Stored data:
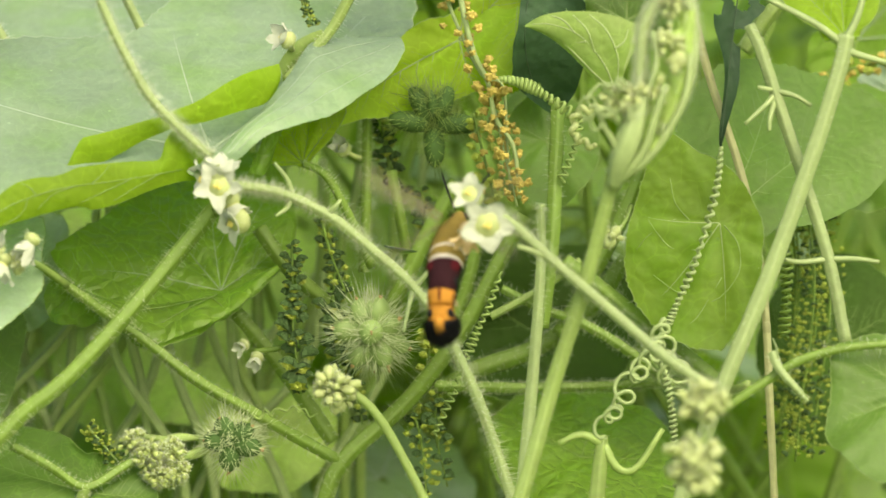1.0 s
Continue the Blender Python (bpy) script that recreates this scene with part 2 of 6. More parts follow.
def axes_along(curve):
    out, side = [], None
    for i, p in enumerate(curve):
        t = (curve[min(i + 1, len(curve) - 1)] - curve[max(i - 1, 0)]).normalized()
        if side is None:
            side = t.cross(Vector((0.3, 1, 0.2))).normalized()
        side = (side - t * side.dot(t)).normalized()
        out.append((p, t, side, t.cross(side)))
    return out


def tube(curve, radius, sides=8, knobs=0.0, rng=None, ridges=0.0):
    """A closed round tube along a curve; radius is a number pair or a function of 0 to 1."""
    fr, n = axes_along(curve), len(curve)
    verts, faces = [], []
    for i, (p, t, a, b) in enumerate(fr):
        u = i / (n - 1)
        r = radius(u) if callable(radius) else radius[0] + (radius[1] - radius[0]) * u
        if rng and knobs:
            r *= 1 + rng.uniform(-knobs, knobs)
        for k in range(sides):
            w = 2 * math.pi * k / sides
            verts.append(p + (a * math.cos(w) + b * math.sin(w)) * r * (1 + ridges * math.cos(5 * w + 0.6 * math.sin(9 * u))))
    for i in range(n - 1):
        for k in range(sides):
            j = (k + 1) % sides
            faces.append((i * sides + k, i * sides + j, (i + 1) * sides + j, (i + 1) * sides + k))
    faces.append(tuple(reversed(range(sides))))
    faces.append(tuple(range((n - 1) * sides, n * sides)))
    return verts, faces


def hairs(curve, radius, count, length, rng, lean=0.25, thick=0.000055):
    """Fine stiff hairs that stand out from a stem."""
    fr, verts, faces = axes_along(curve), [], []
    for _ in range(count):
        u = rng.random() * (len(fr) - 1.001)
        p, t, a, b = fr[int(u)]
        q = fr[int(u) + 1][0]
        w = rng.uniform(0, 2 * math.pi)
        out = a * math.cos(w) + b * math.sin(w)
        s = u / (len(fr) - 1)
        r = radius(s) if callable(radius) else radius[0] + (radius[1] - radius[0]) * s
        root = p.lerp(q, u - int(u)) + out * r * 0.95
        way = (out + t * rng.uniform(-lean, lean) + Vector((0, 0, -0.1))).normalized()
        tip = root + way * length * rng.uniform(0.45, 1.15)
        c = t.cross(out).normalized()
        k = len(verts)
        verts += [root + t * thick, root - t * thick * 0.5 + c * thick, root - t * thick * 0.5 - c * thick, tip]
        faces += [(k, k + 1, k + 3), (k + 1, k + 2, k + 3), (k + 2, k, k + 3)]
    return verts, faces


def oval_tube(curve, wide, deep, sides=24):
    """A closed tube along a curve in the plane y = 0, wider across than it is deep."""
    verts, faces, n = [], [], len(curve)
    for i, p in enumerate(curve):
        t = (curve[min(i + 1, n - 1)] - curve[max(i - 1, 0)]).normalized()
        up = t.cross(Vector((0, 1, 0)))
        u = i / (n - 1)
        for k in range(sides):
            w = 2 * math.pi * k / sides
            verts.append(p + Vector((0, 1, 0)) * (math.cos(w) * wide(u)) + up * (math.sin(w) * deep(u)))
    for i in range(n - 1):
        for k in range(sides):
            j = (k + 1) % sides
            faces.append((i * sides + k, i * sides + j, (i + 1) * sides + j, (i + 1) * sides + k))
    faces.append(tuple(reversed(range(sides))))
    faces.append(tuple(range((n - 1) * sides, n * sides)))
    return verts, faces


def fur_on(shape, count, length, rng, thick=0.00007, back=Vector((-1, 0, -0.2))):
    """Short fur lying backwards on a closed shape built in rings."""
    verts, faces = [], []
    quads = [f for f in shape[1] if len(f) == 4]
    for _ in range(count):
        f = rng.choice(quads)
        a, c, d = shape[0][f[0]], shape[0][f[1]], shape[0][f[3]]
        u, v = rng.random(), rng.random()
        root = a + (c - a) * u + (d - a) * v
        out = (c - a).cross(d - a)
        out = out.normalized() if out.length > 1e-12 else Vector((0, 0, 1))
        side = out.cross(back).normalized() * thick
        tip = root + (out * rng.uniform(0.2, 0.9) + back.normalized()).normalized() * length * rng.uniform(0.5, 1.2)
        k = len(verts)
        verts += [root + side, root - side, root + out * thick, tip]
        faces += [(k, k + 1, k + 3), (k + 1, k + 2, k + 3), (k + 2, k, k + 3)]
    return verts, faces


def ball(centre, radius, squash=(1, 1, 1), rings=6, sides=9, rng=None, rough=0.0, axis=None):
    centre = Vector(centre)
    turn = Vector(axis).to_track_quat("Z", "Y").to_matrix() if axis is not None else Matrix.Identity(3)
    verts, faces = [], []
    for i in range(rings + 1):
        a = math.pi * i / rings
        for k in range(sides):
            w = 2 * math.pi * k / sides
            v = Vector((math.sin(a) * math.cos(w) * squash[0], math.sin(a) * math.sin(w) * squash[1], math.cos(a) * squash[2]))
            if rng and 0 < i < rings:
                v *= 1 + rng.uniform(-rough, rough)
            verts.append(centre + turn @ v * radius)
    for i in range(rings):
        for k in range(sides):
            j = (k + 1) % sides
            faces.append((i * sides + k, (i + 1) * sides + k, (i + 1) * sides + j, i * sides + j))
    return verts, faces


def profile_at(profile, deg):
    """The leaf's reach at an angle, smooth between the given (angle, reach) pairs."""
    p = sorted(((a + 180) % 360 - 180, r) for a, r in profile)
    p = [(p[-1][0] - 360, p[-1][1])] + p + [(p[0][0] + 360, p[0][1])]
    deg = (deg + 180) % 360 - 180
    for i, ((a, r), (b, q)) in enumerate(zip(p, p[1:])):
        if a <= deg <= b:
            u = (deg - a) / max(b - a, 1e-6)
            (a0, r0), (b1, q1) = p[max(i - 1, 0)], p[min(i + 2, len(p) - 1)]
            m0 = (q - r0) / max(b - a0, 1e-6) * (b - a)
            m1 = (q1 - r) / max(b1 - a, 1e-6) * (b - a)
            lim = 1.2 * abs(q - r) + 0.02 * (r + q)
            m0, m1 = max(-lim, min(lim, m0)), max(-lim, min(lim, m1))
            return r * (1 + 2 * u) * (1 - u) ** 2 + m0 * u * (1 - u) ** 2 + q * u * u * (3 - 2 * u) + m1 * u * u * (u - 1)
    return p[1][1]


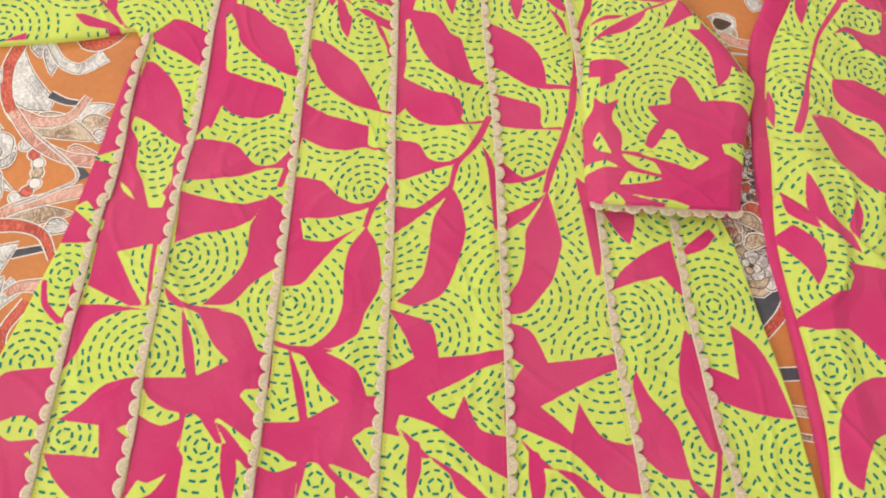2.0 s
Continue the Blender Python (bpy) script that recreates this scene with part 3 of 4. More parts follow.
BODY.rings((-95, 598), (-26, 571), (66, 601), (123, 602), (-124, 492), (-49, 461), (-98, 425), (-13, 402), (46, 424), (122, 428), (23, 494), (106, 491))
SLEEVE_L.pink((-267, 691), (-257, 689), (-248, 680), (-237, 670), (-229, 659), (-224, 649), (-221, 638), (-213, 619), (-208, 605), (-201, 597), (-209, 598), (-218, 605), (-234, 612), (-243, 620), (-253, 633), (-261, 640), (-265, 651), (-272, 678))
SLEEVE_L.pink((-225, 681), (-221, 679), (-213, 676), (-207, 664), (-202, 654), (-199, 644), (-201, 631), (-206, 620), (-206, 610), (-212, 620), (-218, 635), (-223, 649), (-227, 683))
SLEEVE_L.pink((-262, 706), (-245, 711), (-206, 715), (-192, 700), (-179, 679), (-170, 680), (-172, 703), (-166, 702), (-169, 686), (-169, 663), (-172, 669), (-192, 671), (-200, 675), (-211, 682), (-217, 686), (-222, 686), (-221, 682), (-228, 686), (-231, 692), (-229, 694), (-243, 698), (-250, 702), (-259, 704))
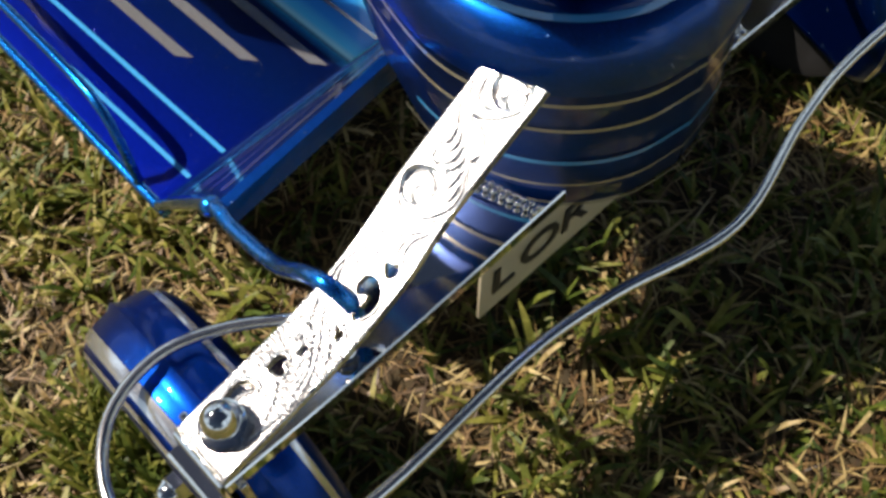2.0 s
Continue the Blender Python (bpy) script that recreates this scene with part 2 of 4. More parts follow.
def lathe(bm, prof, centre, axis="z", seg=40, mi=0, a0=0.0, a1=2 * math.pi):
    """Profile of (r, h) turned round an axis."""
    full = abs(a1 - a0 - 2 * math.pi) < 1e-6
    rows = []
    c = Vector(centre)
    for r, h in prof:
        row = []
        for k in range(seg if full else seg + 1):
            a = a0 + (a1 - a0) * k / seg
            p = (r * math.cos(a), r * math.sin(a), h) if axis == "z" else (r * math.cos(a), h, r * math.sin(a))
            row.append(c + Vector(p))
        rows.append(row)
    return grid(bm, rows, close_u=full, mi=mi)


def box(bm, x0, x1, y0, y1, z0, z1, bevel=0.0, mi=0, m=None):
    r = bmesh.ops.create_cube(bm, size=1)
    vs = r["verts"]
    for v in vs:
        v.co = Vector(((x0 + x1) / 2 + v.co.x * (x1 - x0), (y0 + y1) / 2 + v.co.y * (y1 - y0), (z0 + z1) / 2 + v.co.z * (z1 - z0)))
    es = list({e for v in vs for e in v.link_edges})
    if bevel:
        r2 = bmesh.ops.bevel(bm, geom=es, offset=bevel, segments=3, affect="EDGES", profile=0.5)
        vs = list({v for f in r2["faces"] for v in f.verts} | {v for v in vs if v.is_valid})
    if m is not None:
        for v in vs:
            v.co = m @ v.co
    return vs


def acorn_nut(parent, p, r=0.0075, label="chrome acorn nut", n=Vector((0, 0, 1))):
    """A washer, a hexagon and a dome on one axis."""
    bm = bmesh.new()
    lathe(bm, [(0.0005, 0), (r * 1.18, 0), (r * 1.18, 0.0010), (r * 0.9, 0.0012)], (0, 0, 0), seg=28)
    hexa = [(r * 1.12 * math.cos(math.pi / 3 * k), r * 1.12 * math.sin(math.pi / 3 * k)) for k in range(6)]
    grid(bm, [[Vector((x, y, z)) for x, y in hexa] for z in (0.0012, 0.0075)], close_u=True)
    lathe(bm, [(r * 1.12, 0.0075), (r * 0.92, 0.0085)] + [(r * 0.92 * math.cos(a), 0.0085 + r * 1.2 * math.sin(a)) for a in [math.pi / 2 * k / 8 for k in range(8)]] + [(0.0002, 0.0085 + r * 1.2)], (0, 0, 0), seg=28)
    q = n.to_track_quat("Z", "Y").to_matrix().to_4x4()
    bmesh.ops.transform(bm, matrix=Matrix.Translation(p) @ q, verts=bm.verts)
    return part("acorn_nut", bm, CHROME, parent, label)


def ribbon(bm, path, normals, width, lift=0.0004, mi=0):
    """A flat stripe of paint that follows a path; normals: the surface's."""
    rows = []
    n = len(path)
    for i, p in enumerate(path):
        d = (path[min(i + 1, n - 1)] - path[max(i - 1, 0)]).normalized()
        s = d.cross(normals[i]).normalized()
        w = width(i / (n - 1)) if callable(width) else width
        q = p + normals[i] * lift
        rows.append([q + s * w / 2, q - s * w / 2])
    grid(bm, rows, mi=mi)


# ---- ground ----
bm = bmesh.new()
lathe(bm, [(0.001, 0), (0.5, 0), (1.2, 0), (3, 0), (10, 0), (60, 0), (400, 0)], (0.3, 0, 0), seg=48)
# bare thatch under the cart, turf farther out
_g = SOIL.node_tree
_gt = _g.nodes.new("ShaderNodeTexCoord")
_gl = _g.nodes.new("ShaderNodeVectorMath")
_gl.operation = "LENGTH"
_g.links.new(_gt.outputs["Object"], _gl.inputs[0])
_gm = _g.nodes.new("ShaderNodeMapRange")
_gm.inputs["From Min"].default_value, _gm.inputs["From Max"].default_value = 0.78, 1.1
_g.links.new(_gl.outputs["Value"], _gm.inputs["Value"])
_gn = _g.nodes.new("ShaderNodeTexNoise")
_gn.inputs["Scale"].default_value, _gn.inputs["Detail"].default_value = 9, 8
_g.links.new(_gt.outputs["Object"], _gn.inputs["Vector"])
_gr = _g.nodes.new("ShaderNodeValToRGB")
_gr.color_ramp.elements[0].position, _gr.color_ramp.elements[0].color = 0.35, (0.05, 0.055, 0.014, 1)
_gr.color_ramp.elements[1].position, _gr.color_ramp.elements[1].color = 0.65, (0.12, 0.095, 0.032, 1)
_g.links.new(_gn.outputs["Fac"], _gr.inputs["Fac"])
_gx = _g.nodes.new("ShaderNodeMixRGB")
_gb = _g.nodes["Principled BSDF"]
_g.links.new(_gb.inputs["Base Color"].links[0].from_socket, _gx.inputs[1])
_g.links.new(_gr.outputs["Color"], _gx.inputs[2])
_g.links.new(_gm.outputs["Result"], _gx.inputs[0])
_g.links.new(_gx.outputs[0], _gb.inputs["Base Color"])
ground = part("ground", bm, SOIL, None)
tagged(ground, "dry lawn soil and thatch under short grass", "ground", kind="structure")


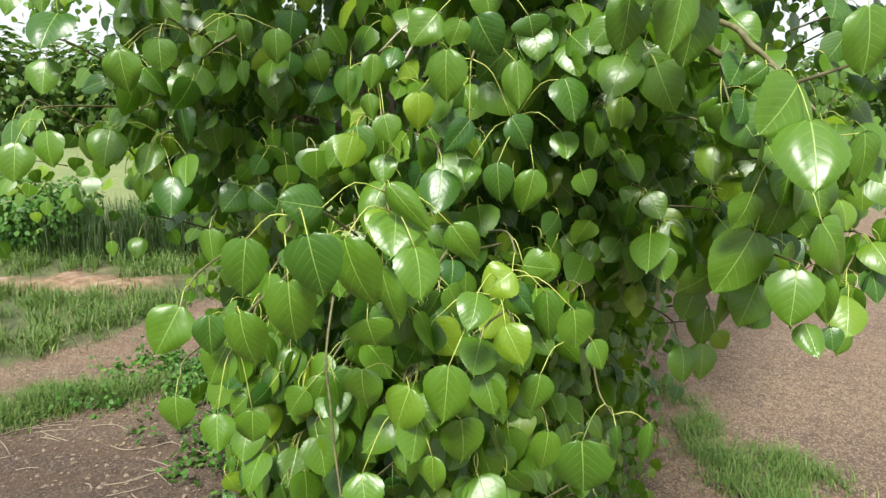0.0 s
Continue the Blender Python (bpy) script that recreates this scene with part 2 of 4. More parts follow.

# Task details:
Where does the word "script" appear in the listing? List each line that holds it.

# Exercise result:
Continue the Blender Python (bpy) script that recreates this scene with part 2 of 6. More parts follow.
Continue the Blender Python (bpy) script that recreates this scene with part 3 of 4. More parts follow.
Continue the Blender Python (bpy) script that recreates this scene with part 2 of 4. More parts follow.
Continue the Blender Python (bpy) script that recreates this scene with part 2 of 4. More parts follow.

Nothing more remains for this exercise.